Lesson 2: Questions about schools in the past                        Time Needed: 1 hour

Grade: 4                                                                                Unit: Schooling

 

What was school like in the past?


Materials:
Paper
Writing Utensils
Chalkboard
Yesterday’s list

NCSS Standards:
Standard B: History: Time, Continuity, and Change
Time, Continuity, and Change: Help learners apply key concepts such as time, chronology, causality, change, conflict, and complexity to explain, analyze, and show connections among patterns of historical change and continuity.
Standard E: Individuals, groups, and Institutions
Help learners to understand the various forms institutions take, their functions, their relationships to one another and how they develop and change over time.

Wisconsin State Standards:
Standard E: Behavioral Science: E.4.5 Identify and describe institutions such as school, church, police, and family and describe their contributions to the well being of the community, state, nation, and global society.

MMSD Standards:
Social Studies Standards:
Compare and contrast individual perspectives and differences.
Language Arts Standards:
Inquiry/Research:
Construct questions about a topic and narrow the focus.
Language/Communication:
Contribute to group discussions.
Seek and respond to the ideas and opinions of others.
Use evidence to support opinions. 

Elementary Education Standards:
Standard 7: Understands and adapts to multiple forms of communication- Students have the opportunity to express ideas and their own experiences throughout the lesson such as discussing with their peers what a day looks like in their lives.
Standard 6: Connects school and community- In this lesson the students are creating questions to ask on our field trip tomorrow at a retirement home located in the community.
 
Objectives:
SWBAT compile a list of questions to ask community members.
SWBAT distinguish between appropriate behavior for an interview and inappropriate behavior. 

Context:
This is the second lesson in the unit on schooling.  The students will begin to create questions they might have about what school used to be like in the past.  These questions will then be answered when the students go to a retirement home that is located in the community.

Opening:
Gather the students on the carpet and come back to the list they compiled the day before.  Start the day by posing a question to the students, do you think that school has changed over the years and if so how?  Have the student’s think, pair, and share with a partner.

Procedure:
1. Once the students have had a chance to discuss and share ideas with a partner ask if anyone would like to share what they talked about with their peer. 
2. Once every group has had a chance to share with the class the teacher will then take pairs and make groups of four.  The teacher will then pass out sheets of paper for the students to write questions on.  Tell the students that we will be going on a fieldtrip to a retirement home to help get our questions answered.
3. Tell the students that they can ask these community members anything they want about what it was like when they went to elementary school.  Again return to the list from the previous day that discussed a typical day in their lives and how we can use what happens in our day to form questions about what school used to be like. 
4. The teacher will then model this by taking something from the list and making up a question she can ask during the interview tomorrow.  For example, a typical day for the teacher starts with morning meeting.  A question could be as simple as, did you have morning meetings when you were in elementary school?
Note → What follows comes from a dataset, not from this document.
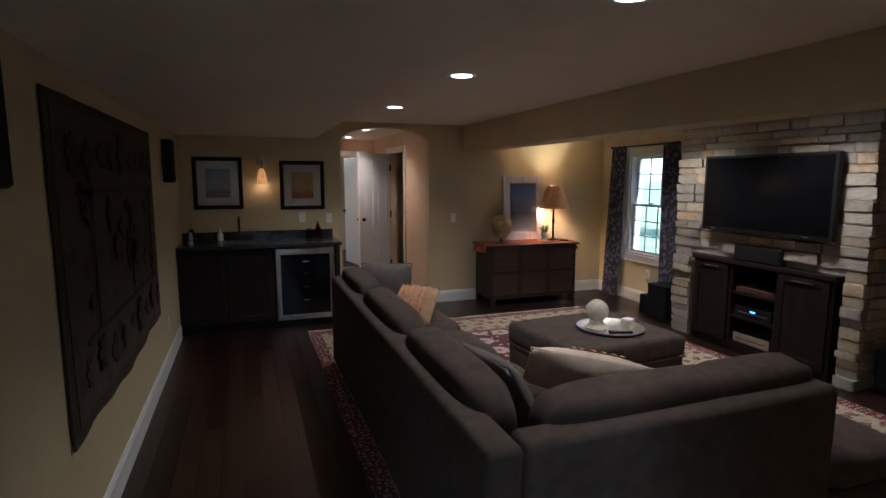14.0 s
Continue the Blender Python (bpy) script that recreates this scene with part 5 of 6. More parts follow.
# ---- sofa additions, ottoman, pillows ----
def loose_pillow(name, m, sx, sz, mat, label, thick=0.19):
    """A stuffed square pillow with pointed corners; it stands on its lower edge in the x-z plane."""
    bm = cushion(sx, thick, sz, 0, 9)
    for v in bm.verts:
        u, w = min(1.0, abs(v.co.x) / (sx / 2)), min(1.0, abs(v.co.z - sz / 2) / (sz / 2))
        v.co.y *= max(0.05, ((1 - u ** 2.2) * (1 - w ** 2.2)) ** 0.55)
        v.co.y += 0.006 * noise.noise(Vector((v.co.x * 7, v.co.z * 7, sx)))
        v.co.x *= 1 - 0.07 * (1 - w * w) * u
        v.co.z = sz / 2 + (v.co.z - sz / 2) * (1 - 0.07 * (1 - u * u) * w)
    p = thing(name, label, "pillow")
    part("pillow_body", bm, mat, p, smooth=True)
    rim = []
    for k in range(48):
        t = k / 12.0
        side, f = int(t), (t - int(t)) * 2 - 1
        bow = 1 - 0.07 * (1 - f * f)
        x, z = ((f, -bow), (bow, f), (-f, bow), (-bow, -f))[side]
        rim.append((x * sx * 0.475, 0.0, sz / 2 + z * sz * 0.475))
    part("piping", tube(rim, 0.005, 5, closed=True), mat, p)
    p.matrix_world = m
    return p


CREAMCLOTH = material("cream_striped_linen", (0.64, 0.54, 0.44), 0.95, 0, (0.53, 0.43, 0.34), 14, 5, 0.5, 300)
GOLDSTRIPE = material("gold_woven_stripe", (0.50, 0.30, 0.10), 0.95, 0, (0.38, 0.20, 0.07), 30, 3, 0.4, 300)
STRIPES = material("orange_red_stripe", (0.42, 0.10, 0.05), 0.95, 0, (0.45, 0.28, 0.12), 30, 3, 0.4, 300)
DARKPILLOW = material("dark_grey_pillow", (0.100, 0.085, 0.075), 0.95, 0, (0.075, 0.064, 0.057), 16, 5, 0.5, 320)


def striped_pillow(m, sx, sz, label, ground=None):
    p = loose_pillow("throw_pillow", m, sx, sz, ground or CREAMCLOTH, label)
    for u in (-0.14, -0.10, -0.05, 0.0, 0.06, 0.10):
        b = bmesh.new()
        rows = []
        for i in range(13):
            z = 0.02 + (sz - 0.04) * i / 12
            w = abs(z - sz / 2) / (sz / 2)
            th = 0.095 * max(0.05, ((1 - (abs(u) / (sx / 2)) ** 2.2) * (1 - w ** 2.2)) ** 0.55) + 0.004
            rows.append([b.verts.new((u + dx, -th - dy, z)) for dx, dy in ((-0.01, 0), (0.01, 0), (0.01, 0.002), (-0.01, 0.002))])
        for p0, p1 in zip(rows, rows[1:]):
            for k in range(4):
                b.faces.new((p0[k], p0[(k + 1) % 4], p1[(k + 1) % 4], p1[k]))
        part("stripe", b, STRIPES if (u * 100) % 2 < 1.2 else GOLDSTRIPE, p)
    return p


striped_pillow(pose(-6.0, -1.78, 0.47, 0, 0, -28) @ pose(0, 0, 0, -46, -8, 0), 0.66, 0.44, "cream linen throw pillow with orange stripes lying on the sofa")
loose_pillow("throw_pillow", pose(-5.52, -1.57, 0.462, 31, 0, 100), 0.46, 0.46, DARKPILLOW, "dark grey throw pillow leaning on the sofa")
loose_pillow("throw_pillow", pose(-5.42, -3.80, 0.462, -16, 0, 160), 0.46, 0.46, DARKPILLOW, "dark grey throw pillow at the sofa's end")
striped_pillow(pose(-5.52, -3.46, 0.462, -48, 0, 140), 0.38, 0.38, "tan throw pillow with orange and gold stripes at the sofa's end",
               material("tan_striped_linen", (0.42, 0.27, 0.17), 0.95, 0, (0.33, 0.20, 0.12), 14, 5, 0.5, 300))

ch = thing("chaise_ottoman", "low grey-brown upholstered ottoman at the end of the sofa", "ottoman", (-6.87, -1.15, 0))
part("base", box(-0.28, 0.28, -0.36, 0.36, 0.06, 0.29, 0.03, 3), SOFA, ch, smooth=True)
part("seat_pad", cushion(0.58, 0.74, 0.17, 0.7, 8, 0.02), SOFA, ch, smooth=True).location.z = 0.285
for sx in (-1, 1):
    for sy in (-1, 1):
        part("foot", rod((sx * 0.23, sy * 0.30, 0), (sx * 0.23, sy * 0.30, 0.065), 0.022, 0.03), DARKWOOD, ch)

co = thing("coffee_ottoman", "large square upholstered grey-brown coffee ottoman", "ottoman", (-6.90, -2.88, 0), 4)
part("base", box(-0.52, 0.52, -0.44, 0.44, 0.06, 0.275, 0.02, 2), SOFA, co, smooth=True)
part("top_pad", box(-0.535, 0.535, -0.455, 0.455, 0.2755, 0.449, 0.045, 4), SOFA, co, smooth=True)
part("piping", tube([(sx * 0.53, sy * 0.45, 0.2755) for sx, sy in ((-1, -1), (1, -1), (1, 1), (-1, 1))], 0.006, 6, closed=True), SOFA, co)
for sx in (-1, 1):
    for sy in (-1, 1):
        part("foot", rod((sx * 0.42, sy * 0.34, 0), (sx * 0.42, sy * 0.34, 0.065), 0.022, 0.03), DARKWOOD, co)
ty = thing("round_tray", "round silver metal tray on the ottoman", "tray", (-7.0, -2.80, 0.450))
part("dish", lathe([(0.001, 0.0), (0.235, 0.0), (0.255, 0.018), (0.262, 0.020), (0.262, 0.023), (0.253, 0.021), (0.232, 0.004), (0.001, 0.004)], 48), STEEL, ty, smooth=True)
SPHERE = material("pale_stone_sphere", (0.60, 0.55, 0.45), 0.7, 0, (0.42, 0.37, 0.29), 18, 6, 0.8, 60)
sp = thing("decorative_sphere", "pale textured stone sphere on a small ring stand", "ornament", (-6.90, -2.84, 0.4545))
part("sphere", ball((0, 0, 0.145), 0.088, 28, 18), SPHERE, sp, smooth=True)
part("stand", lathe([(0.085, 0.0), (0.09, 0.01), (0.055, 0.045), (0.045, 0.07), (0.05, 0.075), (0.06, 0.045), (0.07, 0.0)], 24), SPHERE, sp, smooth=True)
rc = thing("remote_control", "black remote control on the tray", "remote", (-6.99, -2.66, 0.455), 70)
part("body", box(-0.02, 0.02, -0.09, 0.09, 0.0, 0.018, 0.005), FRAMEBLK, rc)
part("keypad", box(-0.014, 0.014, -0.06, 0.07, 0.0185, 0.0195), MUNTIN, rc)
cu = thing("candle_holder", "pale square candle holder on the tray", "candle holder", (-7.12, -2.74, 0.4545), 20)
part("block", box(-0.04, 0.04, -0.04, 0.04, 0.0, 0.075, 0.008), SPHERE, cu)
part("lid_top", box(-0.036, 0.036, -0.036, 0.036, 0.0755, 0.085, 0.004), PLATE, cu)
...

What did you do during those morning meetings?
5. Remind the students to look at the list they compiled the day before if they are having trouble brainstorming questions.  Give the students about 10-15 minutes.
6. Once the students have had time to brainstorm, bring them back to the carpet to go over interviewing skills. 
7. Have a student come up to help you demonstrate what appropriate behavior looks like during an interview.  The main ideas you want to touch on are: the students are the ones writing the answers, the students make eye contact with the person they are interviewing, the students are not playing around during the interview, the students are listening to the person speaking, the students face the person, the students are engaged throughout the interview. 
8. The teacher can demonstrate improper behavior for an interview as she pretends to interview the student.  The teacher can walk away, look bored, ask the student to write the answer, look down at the paper while interviewing, and/ or throw something at another student to get their attention.  The students would then deem these actions inappropriate and the teacher will then show what someone looks like when interviewing a person.
 
Closing:
Tell the students that tomorrow we will be taking these questions and going on a field trip to interview someone in the community.  Tell them also that you will be typing up the questions tonight so that they have them tomorrow.

Assessment:
SWBAT compile a list of questions to ask community members.
The teacher will formally assess the students by looking over the questions they turn in. The teacher will informally assess the students by observing them while they work in groups.
SWBAT distinguish between appropriate behavior for an interview and inappropriate behavior. 
The teacher will informally assess the students by observing them during the class discussion on this focus.